* BEGIN *
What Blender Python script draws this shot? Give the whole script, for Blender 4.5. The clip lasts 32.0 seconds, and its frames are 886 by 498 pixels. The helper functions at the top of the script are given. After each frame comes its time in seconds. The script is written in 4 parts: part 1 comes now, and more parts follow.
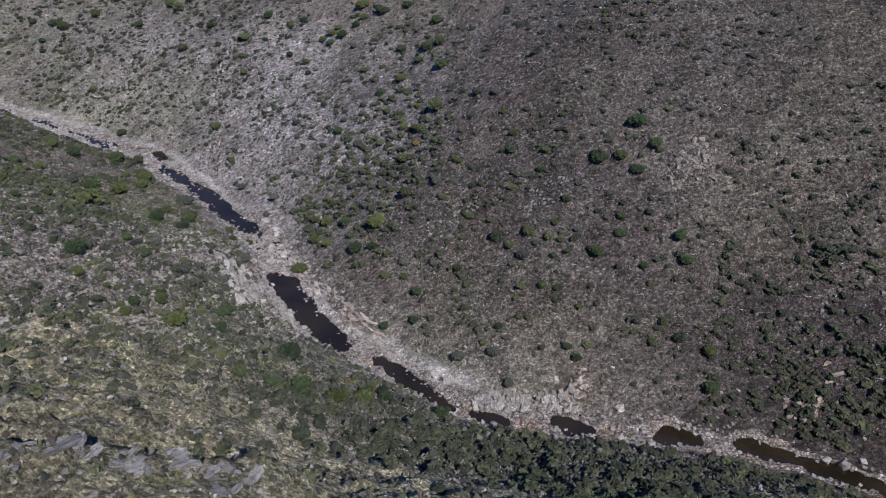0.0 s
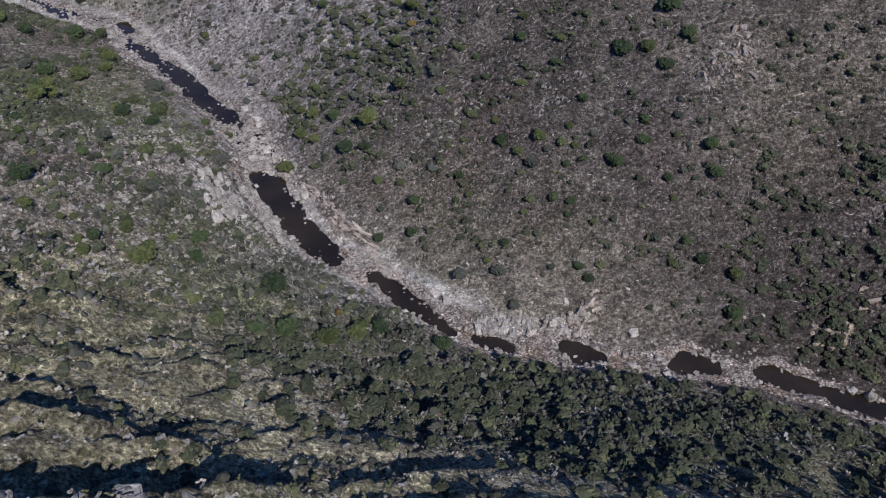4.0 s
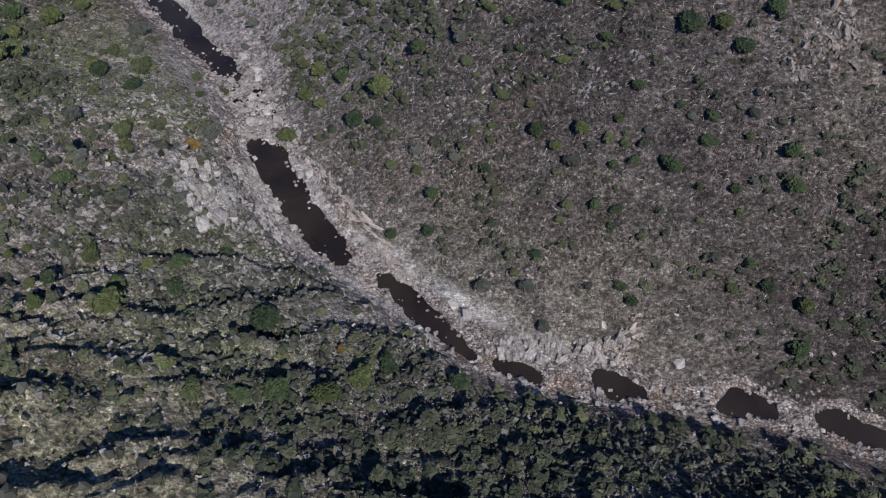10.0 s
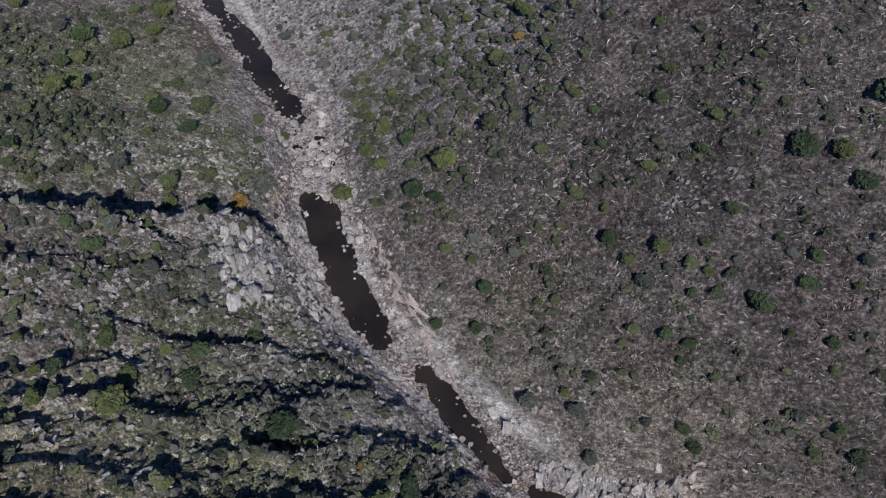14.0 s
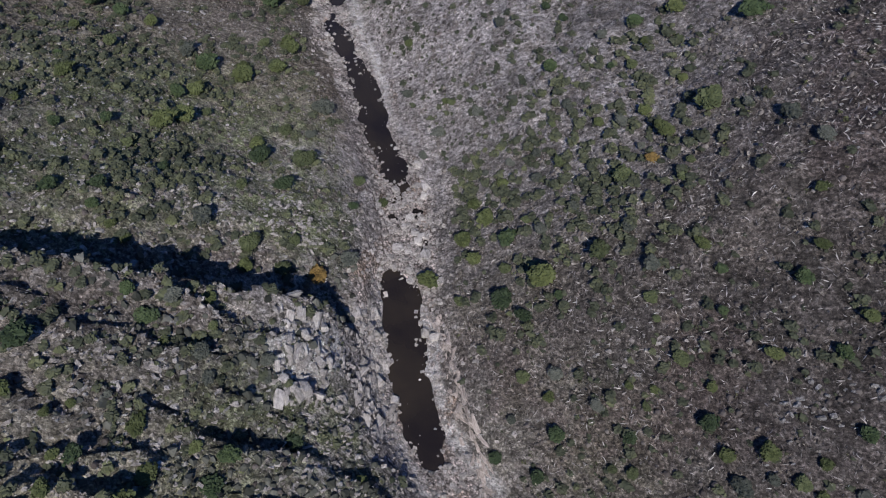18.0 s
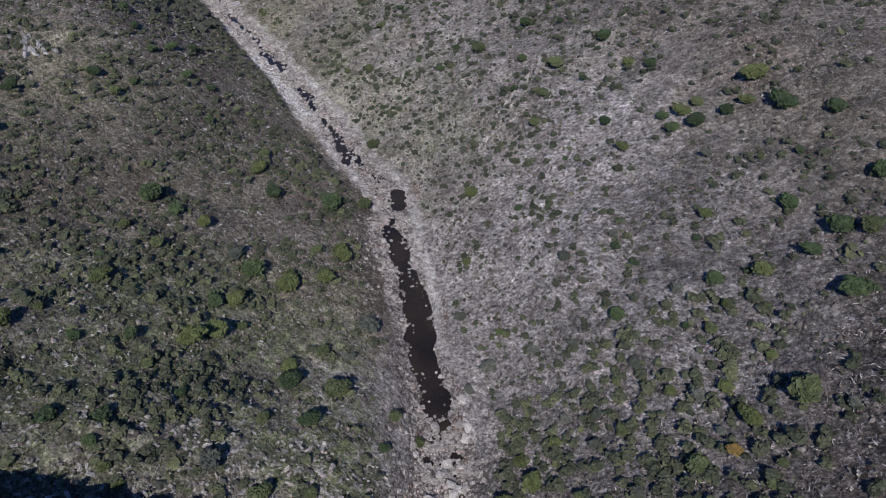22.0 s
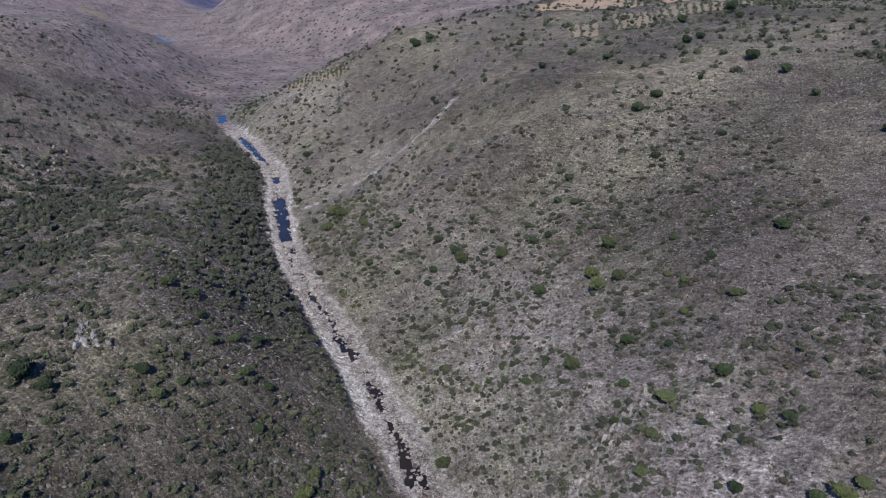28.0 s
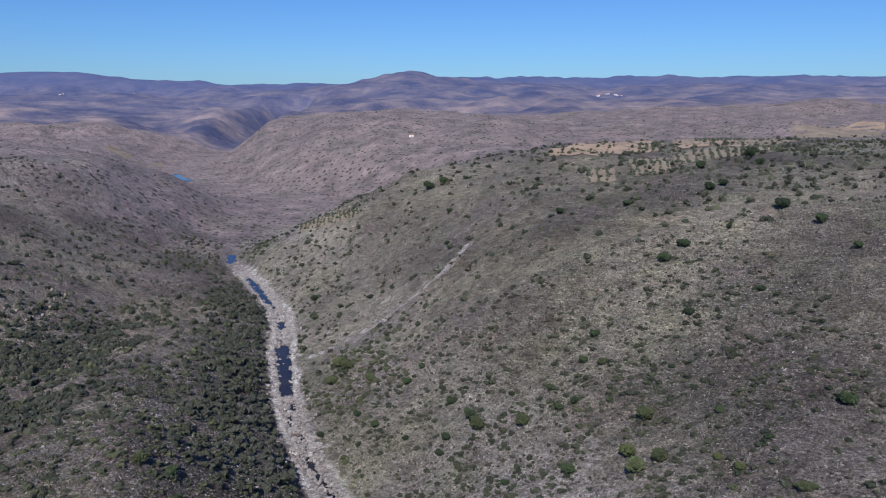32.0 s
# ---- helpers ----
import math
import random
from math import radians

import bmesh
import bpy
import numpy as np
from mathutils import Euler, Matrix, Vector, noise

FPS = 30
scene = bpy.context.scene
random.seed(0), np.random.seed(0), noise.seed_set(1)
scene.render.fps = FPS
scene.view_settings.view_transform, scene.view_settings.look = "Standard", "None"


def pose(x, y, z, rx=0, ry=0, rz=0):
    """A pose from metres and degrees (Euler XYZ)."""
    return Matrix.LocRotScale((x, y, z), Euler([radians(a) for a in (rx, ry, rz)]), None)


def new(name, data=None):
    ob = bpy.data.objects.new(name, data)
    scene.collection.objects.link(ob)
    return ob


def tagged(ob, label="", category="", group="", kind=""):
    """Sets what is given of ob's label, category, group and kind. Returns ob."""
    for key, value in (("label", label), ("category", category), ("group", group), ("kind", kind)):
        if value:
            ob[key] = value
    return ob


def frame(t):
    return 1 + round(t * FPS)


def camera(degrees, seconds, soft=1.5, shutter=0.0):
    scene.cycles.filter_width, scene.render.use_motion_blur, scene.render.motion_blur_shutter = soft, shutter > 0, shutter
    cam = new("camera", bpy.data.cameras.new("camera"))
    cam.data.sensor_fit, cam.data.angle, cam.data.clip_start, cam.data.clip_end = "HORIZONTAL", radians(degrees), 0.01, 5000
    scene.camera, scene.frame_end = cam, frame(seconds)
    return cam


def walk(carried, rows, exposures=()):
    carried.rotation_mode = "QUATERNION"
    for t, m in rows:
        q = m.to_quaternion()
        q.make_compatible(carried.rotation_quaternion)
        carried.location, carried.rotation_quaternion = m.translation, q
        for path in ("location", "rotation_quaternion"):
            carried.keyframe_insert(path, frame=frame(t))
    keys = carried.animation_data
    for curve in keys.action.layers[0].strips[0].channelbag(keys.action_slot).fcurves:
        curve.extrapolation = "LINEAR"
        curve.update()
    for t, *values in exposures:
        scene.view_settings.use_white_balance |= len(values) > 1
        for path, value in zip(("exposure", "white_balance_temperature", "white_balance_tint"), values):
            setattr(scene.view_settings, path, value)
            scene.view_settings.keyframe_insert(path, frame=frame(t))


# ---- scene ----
cam = camera(62.40, 32.0, soft=1.15)
# seconds, place, heading (left of +y), pitch, roll
ROWS = [
    (0.0, -4.12, -6.76, 138.96, -1.06, -32.97, 0.26),
    (0.5, -3.86, -3.52, 139.06, -1.10, -35.68, 0.29),
    (1.0, -3.74, -0.27, 139.18, -1.19, -37.15, 0.21),
    (1.5, -3.73, 2.99, 139.30, -1.21, -37.79, 0.32),
    (2.0, -3.79, 6.26, 139.44, -1.31, -38.80, 0.34),
    (2.5, -3.89, 9.53, 139.58, -1.39, -42.07, 0.29),
    (3.0, -4.01, 12.81, 139.73, -1.60, -43.48, 0.32),
    (3.5, -4.11, 16.09, 139.89, -1.51, -44.13, 0.33),
    (5.5, -4.20, 29.27, 140.59, -0.58, -46.93, -0.09),
    (6.0, -4.11, 32.58, 140.76, -0.41, -46.89, -0.18),
    (6.5, -3.97, 35.89, 140.93, -0.37, -46.91, -0.18),
    (7.0, -3.79, 39.20, 141.10, -0.08, -46.95, -0.28),
    (7.5, -3.57, 42.52, 141.25, 0.38, -46.91, -0.57),
    (8.0, -3.31, 45.83, 141.40, 0.68, -46.94, -0.66),
    (8.5, -3.04, 49.15, 141.53, 0.84, -47.18, -0.55),
    (9.0, -2.75, 52.47, 141.65, 1.33, -49.74, -0.77),
    (9.5, -2.45, 55.78, 141.76, 1.75, -52.45, -0.97),
    (10.0, -2.15, 59.09, 141.85, 2.21, -54.94, -1.17),
    (10.5, -1.87, 62.39, 141.93, 2.79, -55.42, -1.24),
    (11.0, -1.61, 65.69, 141.99, 3.75, -55.45, -1.42),
    (11.5, -1.38, 68.98, 142.04, 5.48, -55.46, -1.58),
    (12.0, -1.20, 72.25, 142.08, 6.58, -55.36, -1.57),
    (12.5, -1.06, 75.52, 142.10, 7.95, -55.36, -1.74),
    (13.0, -0.99, 78.77, 142.11, 9.06, -55.28, -1.73),
    (13.5, -0.98, 82.01, 142.10, 10.28, -55.27, -1.91),
    (14.0, -1.05, 85.23, 142.09, 11.45, -55.24, -1.89),
    (14.5, -1.19, 88.44, 142.06, 12.57, -55.20, -1.87),
    (16.5, -2.67, 101.03, 141.91, 19.82, -55.15, -2.08),
    (17.0, -3.27, 104.12, 141.86, 21.60, -54.89, -1.78),
    (17.5, -3.98, 107.17, 141.81, 23.36, -54.42, -1.68),
    (18.0, -4.78, 110.20, 141.77, 25.15, -53.90, -1.59),
    (18.5, -5.69, 113.20, 141.72, 26.67, -53.02, -1.22),
    (19.0, -6.68, 116.17, 141.68, 28.32, -51.51, -0.98),
    (19.5, -7.77, 119.10, 141.64, 28.77, -49.83, -1.04),
    (20.0, -8.95, 122.00, 141.61, 28.71, -48.09, -0.90),
    (20.5, -10.22, 124.87, 141.58, 29.03, -46.48, -0.95),
    (21.0, -11.57, 127.71, 141.55, 29.53, -44.85, -0.90),
    (21.5, -12.99, 130.52, 141.53, 30.12, -43.19, -0.64),
    (22.0, -14.49, 133.29, 141.52, 31.21, -41.57, -0.67),
    (22.5, -16.05, 136.03, 141.51, 32.34, -39.94, -0.61),
    (23.0, -17.68, 138.74, 141.51, 33.45, -38.35, -0.64),
    (23.5, -19.36, 141.41, 141.51, 34.35, -36.75, -0.57),
    (24.0, -21.09, 144.06, 141.51, 35.30, -35.16, -0.49),
    (24.5, -22.86, 146.68, 141.52, 36.19, -33.49, -0.42),
    (25.0, -24.68, 149.27, 141.53, 37.01, -31.91, -0.45),
    (25.5, -26.52, 151.84, 141.54, 37.21, -30.23, -0.37),
    (26.0, -28.40, 154.39, 141.56, 37.44, -28.53, -0.29),
    (26.5, -30.30, 156.91, 141.57, 37.68, -26.85, -0.21),
    (28.5, -38.09, 166.83, 141.70, 38.05, -20.79, -0.07),
    (29.0, -40.07, 169.28, 141.76, 37.99, -19.34, 0.02),
    (29.5, -42.08, 171.72, 141.84, 38.01, -17.95, 0.01),
    (30.0, -44.10, 174.15, 141.94, 37.96, -16.64, 0.10),
    (30.5, -46.14, 176.58, 142.09, 38.26, -15.44, 0.09),
    (31.0, -48.20, 179.01, 142.27, 38.53, -14.17, 0.09),
    (31.5, -50.30, 181.43, 142.52, 38.76, -13.03, 0.08),
    (32.0, -52.44, 183.86, 142.84, 39.04, -11.86, 0.07),
]
walk(cam, [(t, pose(x, y, z, 0, 0, yaw) @ pose(0, 0, 0, 90 + pitch) @ pose(0, 0, 0, 0, 0, roll)) for t, x, y, z, yaw, pitch, roll in ROWS])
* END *
Your goal.
Transcribe word for word the lines from the one holding "what is given" through the one holding "for curve in". Include both, and add nothing.

Response to the task.
    """Sets what is given of ob's label, category, group and kind. Returns ob."""
    for key, value in (("label", label), ("category", category), ("group", group), ("kind", kind)):
        if value:
            ob[key] = value
    return ob


def frame(t):
    return 1 + round(t * FPS)


def camera(degrees, seconds, soft=1.5, shutter=0.0):
    scene.cycles.filter_width, scene.render.use_motion_blur, scene.render.motion_blur_shutter = soft, shutter > 0, shutter
    cam = new("camera", bpy.data.cameras.new("camera"))
    cam.data.sensor_fit, cam.data.angle, cam.data.clip_start, cam.data.clip_end = "HORIZONTAL", radians(degrees), 0.01, 5000
    scene.camera, scene.frame_end = cam, frame(seconds)
    return cam


def walk(carried, rows, exposures=()):
    carried.rotation_mode = "QUATERNION"
    for t, m in rows:
        q = m.to_quaternion()
        q.make_compatible(carried.rotation_quaternion)
        carried.location, carried.rotation_quaternion = m.translation, q
        for path in ("location", "rotation_quaternion"):
            carried.keyframe_insert(path, frame=frame(t))
    keys = carried.animation_data
    for curve in keys.action.layers[0].strips[0].channelbag(keys.action_slot).fcurves:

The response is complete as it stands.